«À Molenbeek, je ne me sens pas en Belgique»: les propos de Conner Rousseau font polémique

Le président de Vooruit (socialistes flamands) Conner Rousseau était mardi sous le feu de vives critiques, jusque dans son propre camp, pour des propos jugés méprisants et xénophobes sur la diversité à Bruxelles, et particulièrement à Molenbeek.

par
Belga
Temps de lecture 4 min.

«Quand je roule dans Molenbeek, moi non plus je ne me sens pas en Belgique», affirme Conner Rousseau dans une interview à l’hebdomadaire flamand Humo. «Mais la plupart de ces personnes sont nées ici. Le plus important est qu’elles parlent notre langue et qu’elles travaillent. À Bruxelles, à cause de la pénurie d’enseignants, des gens donnent cours en arabe en classe, parce qu’ils ne parlent pas français. Inacceptable. Et que fait le gouvernement flamand? Il augmente le coût des cours de langue pour réduire les listes d’attente», à l’en croire.

Interrogé mardi matin (De Ochtend, Radio 1), l’intéressé a affirmé qu’il plaidait en réalité pour une bonne mixité sociale. Il considère que dans certaines régions, on ne parle quasiment qu’arabe et que les enfants ne sont donc pas encouragés à apprendre le néerlandais ou le français, ce qui hypothèque leurs chances à l’école et sur le marché de l’emploi.

Les réactions fusent

Le ministre flamand en charge de Bruxelles, Benjamin Dalle (CD&V), a réagi avec virulence. «Ce que Conner Rousseau déclare aujourd’hui dans Humo n’est pas seulement indigne, c’est aussi totalement faux. Les cours de langue et le parcours de citoyenneté sont gratuits à Bruxelles», a-t-il répondu sur Twitter. «Quant à prétendre que des cours seraient donnés en arabe? Qu’il me montre seulement une telle école de la Communauté flamande!»

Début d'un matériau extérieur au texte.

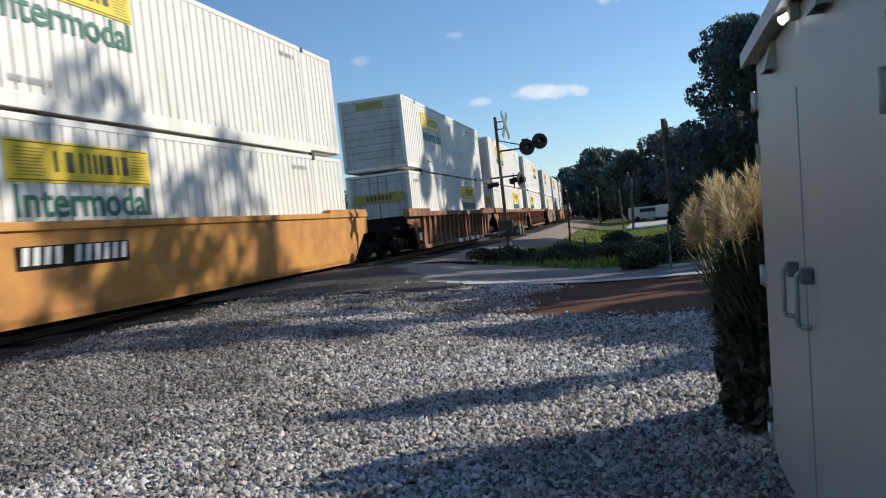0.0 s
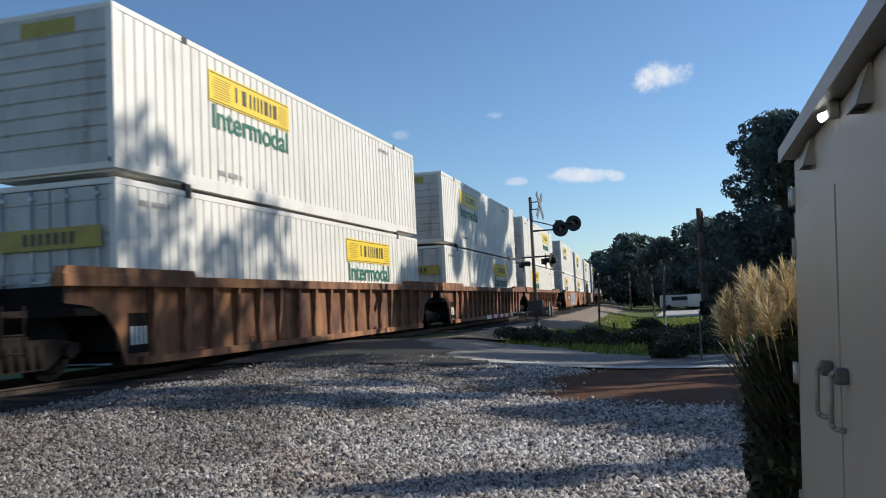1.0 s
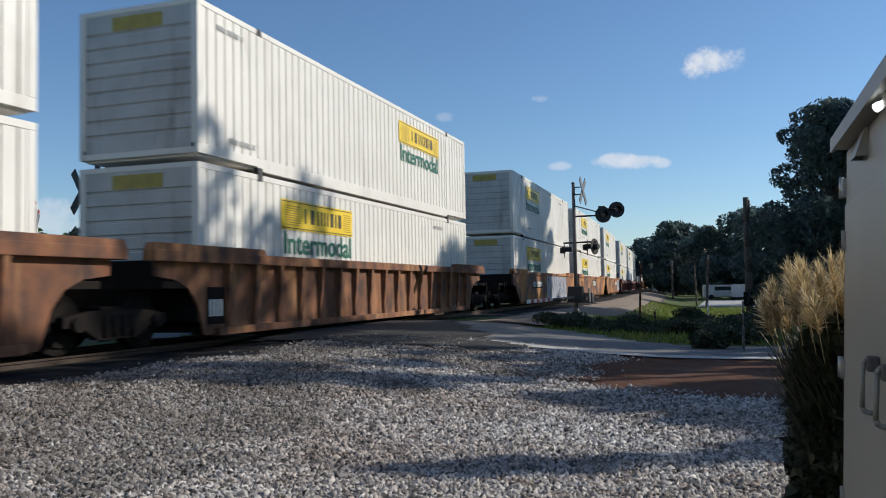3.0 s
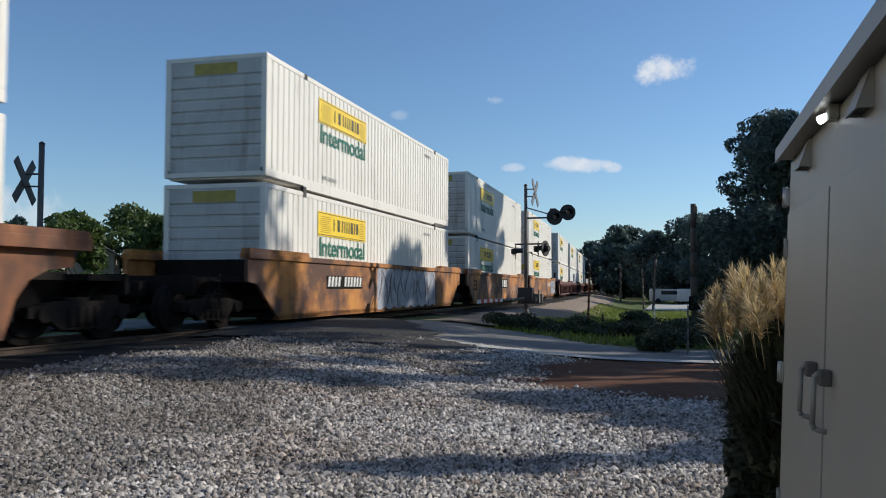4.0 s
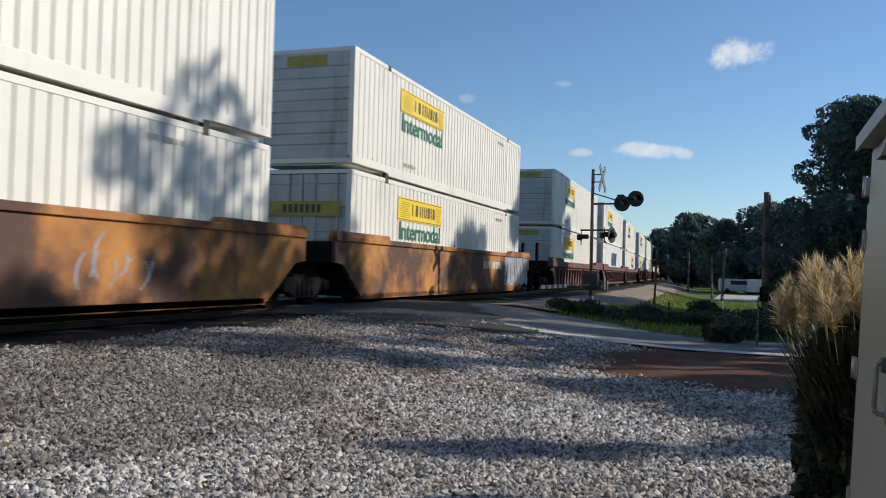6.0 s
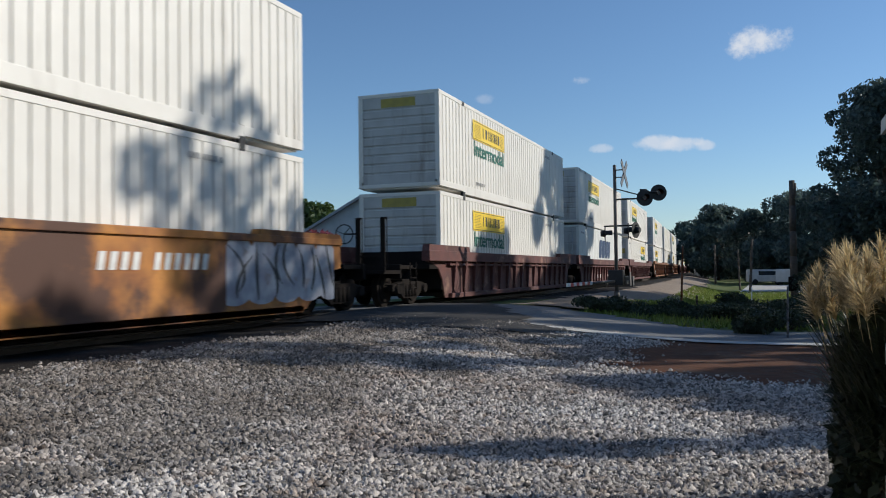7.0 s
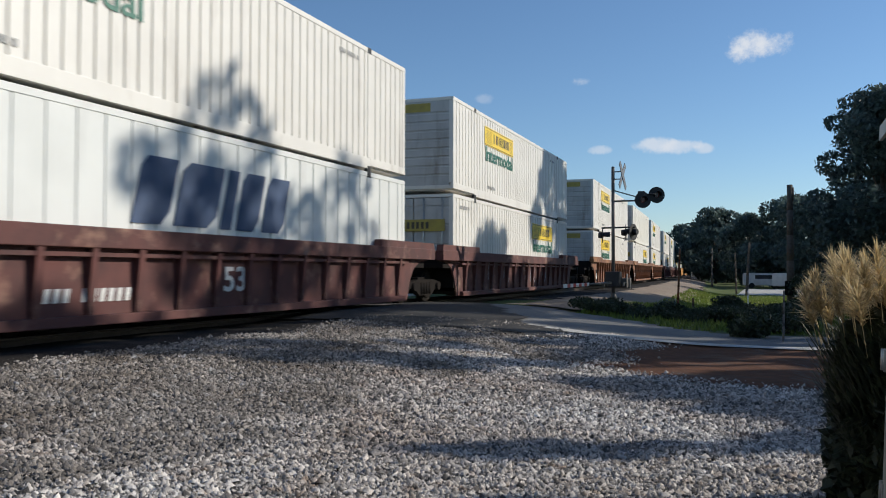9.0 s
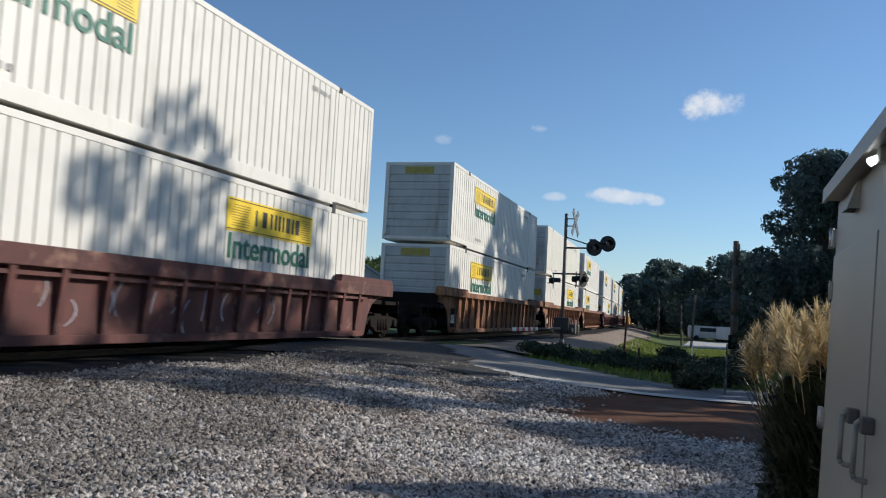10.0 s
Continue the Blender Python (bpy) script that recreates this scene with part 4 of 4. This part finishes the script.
make_pole(*polar(3.4, 110), 5.0, 0.14, "distant wooden pole along the track", (0, 0), False)


def wire(points, r, words):
    bm = bmesh.new()
    for a, b in zip(points, points[1:]):
        line = []
        for k in range(9):
            u = k / 8
            p = Vector(a).lerp(Vector(b), u)
            p.z -= 0.5 * 4 * u * (1 - u)
            line.append(p)
        pipe(bm, line, r, 5)
    tagged(new("overhead_wire", to_mesh("overhead_wire", bm, M_SIGNALBLACK)), words, "wire")


px, py = polar(-1.36, 50)
qx, qy = polar(-3.4, 62)
wire([(px + 0.1, py, 5.6), (qx, qy, 5.0), (qx + 6, qy + 30, 5.2)], 0.012, "dark overhead wire between wooden poles")


# ---- shrubs and verge ----
def make_shrub(x, y, high, wide, n, seed, words="low dark green shrub at the road edge"):
    root = tagged(new("shrub"), words, "shrub", "shrubs by the road")
    root.matrix_basis = pose(x, y, ground_z(x, y))
    rng = random.Random(seed)
    centres = [(rng.uniform(-wide, wide) * 0.7, rng.uniform(-wide, wide) * 0.5, high * rng.uniform(0.25, 0.75)) for _ in range(9)]
    radii = [(wide * 0.42, wide * 0.42, high * 0.3)] * 9
    bm = bmesh.new()
    for c in centres:
        tube(bm, (c[0] * 0.2, c[1] * 0.2, -0.05), c, 0.02, 0.008, 5)
    part("stem", bm, M_BARK, root)
    crown = new("foliage", leaves_mesh("foliage", centres, radii, n, 0.045 if wide < 1.3 else 0.07, M_WEED, seed))
    crown.parent = root


for az, r, high, wide, n, seed in ((1.2, 18.3, 0.5, 0.6, 3500, 61), (-0.6, 20.5, 0.5, 0.8, 3500, 62), (-2.4, 24.0, 0.6, 1.0, 3000, 63), (0.6, 26, 0.5, 1.0, 3000, 64), (1.9, 44, 0.9, 1.3, 2500, 65), (-1.6, 40, 0.9, 1.3, 2500, 66),
                                   (-4.2, 36, 1.8, 1.8, 2500, 67)):
    make_shrub(*polar(az, r), high, wide, n, seed)
# row of dark weeds added to stand in for tree shade on the grass
for k in range(9):
    make_shrub(*polar(0.4 + 1.3 * k, 23.6 - 0.12 * k + 0.5 * (k % 2)), 0.32 + 0.08 * (k % 3), 0.8, 2200, 90 + k, "low dark weeds along the road edge")
for az, r, high, wide, seed in ((47, 34, 2.2, 3.0, 71), (42, 40, 2.0, 3.2, 72), (37, 42, 2.1, 3.0, 73), (33, 48, 2.0, 3.4, 74), (29, 52, 2.2, 3.2, 75)):
    make_shrub(*polar(az, r), high, wide, 2500, seed, "dark hedge shrub behind the track")


make_tree(*polar(30.6, 40), 3.6, 1.7, 3500, 0.11, 77, M_FLOWER, 0.3, "small tree with pink blossom behind the train")


def make_verge():
    """Grass blades on the bank between the track and the street."""
    rng = np.random.default_rng(81)
    verts, faces = [], []
    while len(faces) < 32000:
        y = rng.uniform(20, 75)
        x = track_x(y) + rng.uniform(5.4, 13.5)
        if in_road(x, y):
            continue
        z = ground_z(x, y)
        a = rng.uniform(0, math.tau)
        h, w = rng.uniform(0.06, 0.2), 0.02 + 0.0006 * y
        d = np.array([math.cos(a), math.sin(a)])
        n0 = len(verts)
        verts += [(x - d[0] * w, y - d[1] * w, z), (x + d[0] * w, y + d[1] * w, z), (x + rng.normal(0, 0.05), y + rng.normal(0, 0.05), z + h)]
        faces.append((n0, n0 + 1, n0 + 2))
    tagged(new("grass", sheet("grass", verts, faces, M_BLADE)), "sunlit green grass on the track bank", "grass", kind="stuff")


make_verge()


def make_road_edge():
    """A pale strip of loose stone along the near edge of the road."""
    xs = steps(-6.5, 3.0, 0.25)
    verts, faces = [], []
    for x in xs:
        wob = 0.12 * noise.noise((x * 1.2, 0, 21))
        for y in (15.45 + wob, 15.95 + wob):
            verts.append((x, y, ground_z(x, y) + 0.085))
    faces = [(2 * i, 2 * i + 2, 2 * i + 3, 2 * i + 1) for i in range(len(xs) - 1)]
    tagged(new("road_edge", sheet("road_edge", verts, faces, M_CONCRETE)), "pale worn concrete edge of the road", "road edge", kind="structure")


make_road_edge()


# ---- distant vehicles and houses ----
def make_van(x, y, turn, mat, words):
    root = tagged(new("van"), words, "van")
    root.matrix_basis = pose(x, y, ground_z(x, y) + 0.05, 0, 0, turn)
    bm = bmesh.new()
    prism(bm, [(-2.3, 0.35), (2.3, 0.35), (2.3, 0.95), (1.7, 1.1), (1.1, 1.85), (-2.2, 1.9), (-2.3, 1.7)], "y", -0.9, 0.9)
    bmesh.ops.bevel(bm, geom=list(bm.edges), offset=0.05, segments=2, affect="EDGES")
    part("body", bm, mat, root)
    bm = bmesh.new()
    box(bm, -1.0, 1.0, -0.915, -0.89, 1.15, 1.65, 0.01)
    part("side_window", bm, M_GLASS, root)
    bm = bmesh.new()
    tube(bm, (0, -0.1, 0), (0, 0.1, 0), 0.33, 0.33, 18)
    wheel = to_mesh("wheel", bm, M_TYRE)
    for wx in (-1.4, 1.4):
        for wy in (-0.82, 0.82):
            piece("wheel", wheel, root, pose(wx, wy, 0.33))


make_van(*polar(0.30, 112), 8, M_SIDING, "pale van parked beside the street")
make_van(*polar(-0.95, 108), 80, M_SIDING, "cream van parked beside the street")


def make_house(x, y, turn, wide, deep, wall, roof_rise, mat, words, roof_mat=None):
    root = tagged(new("house"), words, "house")
    root.matrix_basis = pose(x, y, ground_z(x, y) - 0.1, 0, 0, turn)
    bm = bmesh.new()
    prism(bm, [(-wide / 2, 0), (wide / 2, 0), (wide / 2, wall), (0, wall + roof_rise), (-wide / 2, wall)], "y", -deep / 2, deep / 2)
    part("wall", bm, mat, root)
    bm = bmesh.new()
    for k in range(int(wall / 0.2)):
        box(bm, -wide / 2 - 0.012, wide / 2 + 0.012, -deep / 2 - 0.012, deep / 2 + 0.012, k * 0.2 + 0.01, k * 0.2 + 0.17)
    tagged(part("siding", bm, mat, root), kind="stuff")
    bm = bmesh.new()
    over = 0.35
    k = roof_rise / (wide / 2)
    for s in (-1, 1):
        prism(bm, [(0, wall + roof_rise + 0.02), (s * (wide / 2 + over), wall - over * k + 0.02), (s * (wide / 2 + over), wall - over * k + 0.16), (0, wall + roof_rise + 0.18)], "y", -deep / 2 - over, deep / 2 + over)
    part("roof", bm, roof_mat or M_ROOF, root)
    bm = bmesh.new()
    box(bm, -0.55, 0.55, -deep / 2 - 0.05, -deep / 2 + 0.02, 1.0, 2.3, 0.01)
    frame_me = to_mesh("window_frame", bm, M_GATEWHITE)
    bm = bmesh.new()
    box(bm, -0.46, 0.46, -deep / 2 - 0.06, -deep / 2 - 0.04, 1.08, 2.22)
    pane = to_mesh("pane", bm, M_GLASS)
    for wx in (-wide * 0.25, wide * 0.25):
        w = piece("window", frame_me, root, pose(wx, 0, 0))
        piece("pane", pane, w)


make_house(*polar(27.0, 48), 24, 7.6, 9.0, 3.2, 2.3, M_SIDING, "white clapboard house with pale gabled roof behind the train", M_PALEROOF)
make_house(*polar(38.3, 74), 32, 3.4, 5.0, 4.2, 1.0, M_STUCCO, "tan house with low gabled roof among trees")
make_house(*polar(45.6, 50), 30, 5.2, 6.0, 4.4, 0.7, M_SIDING, "white house with low pitched roof behind the flagpole", M_PALEROOF)
make_house(*polar(3.75, 165), 0, 5.0, 8.0, 2.6, 1.5, M_SIDING, "small white house far down the street")


make_tree(*polar(42.7, 43), 4.9, 1.0, 5000, 0.12, 78, M_LEAF, 0.15, "dark narrow tree beside the white house")
make_tree(*polar(49.3, 42), 4.4, 1.9, 6000, 0.14, 79, M_LEAF, 0.12, "dark broad tree beside the white house")


def make_flag():
    x, y = polar(45.45, 45)
    root = tagged(new("flagpole"), "flagpole with a limp red, white and blue flag", "flagpole")
    root.matrix_basis = pose(x, y, ground_z(x, y))
    bm = bmesh.new()
    tube(bm, (0, 0, 0), (0, 0, 7.5), 0.06, 0.04, 10)
    tube(bm, (0, 0, 7.5), (0, 0, 7.65), 0.07, 0.05, 10)
    part("pole", bm, M_STEEL, root)
    # the cloth hangs in narrow folds
    for k in range(7):
        bm = bmesh.new()
        x0 = 0.06 + k * 0.09
        prism(bm, [(x0, 6.9 - 0.22 * k), (x0 + 0.1, 6.8 - 0.22 * k), (x0 + 0.02 - 0.03 * k, 4.6 - 0.05 * k), (x0 - 0.08 - 0.03 * k, 4.7 - 0.05 * k)], "y", -0.02 + 0.05 * (k % 2), 0.02 + 0.05 * (k % 2))
        part("flag_fold", bm, (M_FLAGBLUE, M_FLAGRED, M_FLAGWHITE, M_FLAGRED, M_FLAGWHITE, M_FLAGRED, M_FLAGWHITE)[k], root)


make_flag()


# ---- loose stones of the yard ----
def make_stones():
    """Crushed stone, each an uneven wedge, thickest where the camera stands near."""
    rng = np.random.default_rng(91)
    n = 760000
    r = np.sqrt(rng.uniform(3.6 ** 2, 16.5 ** 2, n))
    keep = rng.uniform(0, 1, n) < np.clip(1.7 - r / 6.5, 0.2, 1.0)
    r = r[keep]
    az = np.radians(rng.uniform(-13, 53, len(r)))
    x, y = -r * np.sin(az), r * np.cos(az)
    m = 80000
    x, y = np.concatenate([x, rng.uniform(-7.7, 3.5, m)]), np.concatenate([y, rng.uniform(-5.5, 16, m)])
    r = np.hypot(x, y)
    fray = rng.normal(0, 0.22, (len(x), 2))
    ok = np.array([in_gravel(a + u, b + v) for a, b, (u, v) in zip(x, y, fray)])
    x, y, r = x[ok], y[ok], r[ok]
    z = np.array([ground_z(a, b) + 0.05 + 0.03 * noise.noise((a * 1.3, b * 1.3, 3.0)) for a, b in zip(x, y)])
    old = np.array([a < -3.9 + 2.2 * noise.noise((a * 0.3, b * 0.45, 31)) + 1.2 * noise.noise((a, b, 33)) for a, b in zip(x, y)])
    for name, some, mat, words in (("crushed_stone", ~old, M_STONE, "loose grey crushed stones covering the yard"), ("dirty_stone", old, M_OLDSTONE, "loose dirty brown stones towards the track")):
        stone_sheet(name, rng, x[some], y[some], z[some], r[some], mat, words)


def stone_sheet(name, rng, x, y, z, r, mat, words):
    count, sides = len(x), 5
    a = np.arange(sides) * math.tau / sides + rng.uniform(0, math.tau, (count, 1)) + rng.uniform(-0.35, 0.35, (count, sides))
    q = rng.uniform(0.55, 1.15, (count, sides))
    ring = np.stack([q * np.cos(a), q * np.sin(a), rng.uniform(-0.35, 0.4, (count, sides))], -1)
    apex = np.stack([rng.uniform(-0.45, 0.45, count), rng.uniform(-0.45, 0.45, count), rng.uniform(0.5, 1.1, count)], -1)[:, None, :]
    v = np.concatenate([ring, apex], 1)
    size = np.clip(rng.lognormal(-4.42, 0.38, count), 0.006, 0.027) * (1 + 0.045 * r)
    v = v * (size[:, None] * rng.uniform(0.65, 1.3, (count, 3)))[:, None, :]
    v += np.stack([x, y, z + size * 0.2 + rng.uniform(0, 0.012, count)], -1)[:, None, :]
    tris = np.array([(k, (k + 1) % sides, sides) for k in range(sides)])
    loops = (tris[None] + (sides + 1) * np.arange(count)[:, None, None]).ravel()
    me = bpy.data.meshes.new(name)
    me.vertices.add(count * (sides + 1))
    me.vertices.foreach_set("co", v.ravel())
    me.loops.add(len(loops))
    me.loops.foreach_set("vertex_index", loops)
    me.polygons.add(count * sides)
    me.polygons.foreach_set("loop_start", np.arange(count * sides) * 3)
    me.update(calc_edges=True)
    me.materials.append(mat)
    tagged(new(name, me), words, "gravel", kind="stuff")


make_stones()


# ---- motion ----
def run(t):
    """How far the train has come: steady, slowing a little towards the end."""
    return SPEED * t - 0.35 * smooth(7.0, 9.8, t)


def motions():
    times = [k * 0.5 for k in range(21)]
    for thing, s, z in TRAIN:
        walk(thing, [(t, Matrix.Translation((0, 0, z)) @ on_track(s - run(t))) for t in times])


motions()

Jef Van Damme, échevin Vooruit à Molenbeek, a lui aussi dénoncé les propos de son président de parti. «Remarque très déplacée de Conner Rousseau. Molenbeek, c’est tout autant la Belgique que Saint-Nicolas», la ville natale de M. Rousseau en Flandre-Orientale, a-t-il lancé. «Qu’il s’arrête (à Molenbeek) la prochaine fois qu’il y passe, je serais heureux de lui faire visiter les lieux en 2022».

Chez les socialistes francophones aussi, l’indignation était vive. «Ces propos sont intolérables, stigmatisants et xénophobes. Bruxelles est une région cosmopolite avec des quartiers connaissant une grande diversité de population. Ils méritent mieux qu’un mépris digne d’une discussion de bistrot. Lamentable et insupportable», a réagi le président du PS bruxellois, Ahmed Laaouej.

Le député N-VA Theo Francken, quant à lui, buvait du petit-lait. «Les socialistes votent depuis des années contre un durcissement de la politique migratoire. Ils n’ont conquis la Bruxelles libérale que grâce à l’immigration de masse qu’ils ont tant défendue et défendent encore. La famille PS Moureaux dirige Molenbeek depuis des décennies, laissez-moi rire», a-t-il tweeté.

Mais pour la co-présidente d’Ecolo Rajae Maouane, les propos de Conner Rousseau sont «intolérables». «Ils traduisent une grande méconnaissance de Bruxelles. Les Bruxellois.es méritent le respect.»

La bourgmestre de Molenbeek, Catherine Moureaux (PS), n’a pas manqué de réagir avec «dégoût et colère». «Jamais venu à Molenbeek, (Conner Rousseau) se met de manière caricaturale dans la roue de la droite extrême, méprisant par là 100.000 Molenbeekois», a-t-elle tweeté, en dénonçant du «bashing». Elle a annoncé envoyer derechef une invitation à l’intéressé pour «venir à la rencontre de la réalité dès la semaine prochaine».

L’extrême droite surfe sur la vague

L’extrême droite a également sauté sur l’occasion. Le député flamand Filip Dewinter (Vlaams Belang) et le dirigeant du parti néerlandais PVV (Partij voor de Vrijheid), Geert Wilders, ont introduit une nouvelle demande d’organiser une visite de Molenbeek le 13 mai prochain, et disent inviter Conner Rousseau à les accompagner.

Une précédente tentative de leur part, en 2017, qu’ils avaient qualifiée de «safari de l’islam» et qui devait être contestée par une contre-manifestation, avait été interdite par ordonnance de police, sous le mayorat de Françoise Schepmans (MR), pour menace à l’ordre public. Le Conseil d’État avait annulé cette ordonnance en 2021 parce que la bourgmestre ne s’était pas adressée au conseil communal pour adopter l’ordonnance.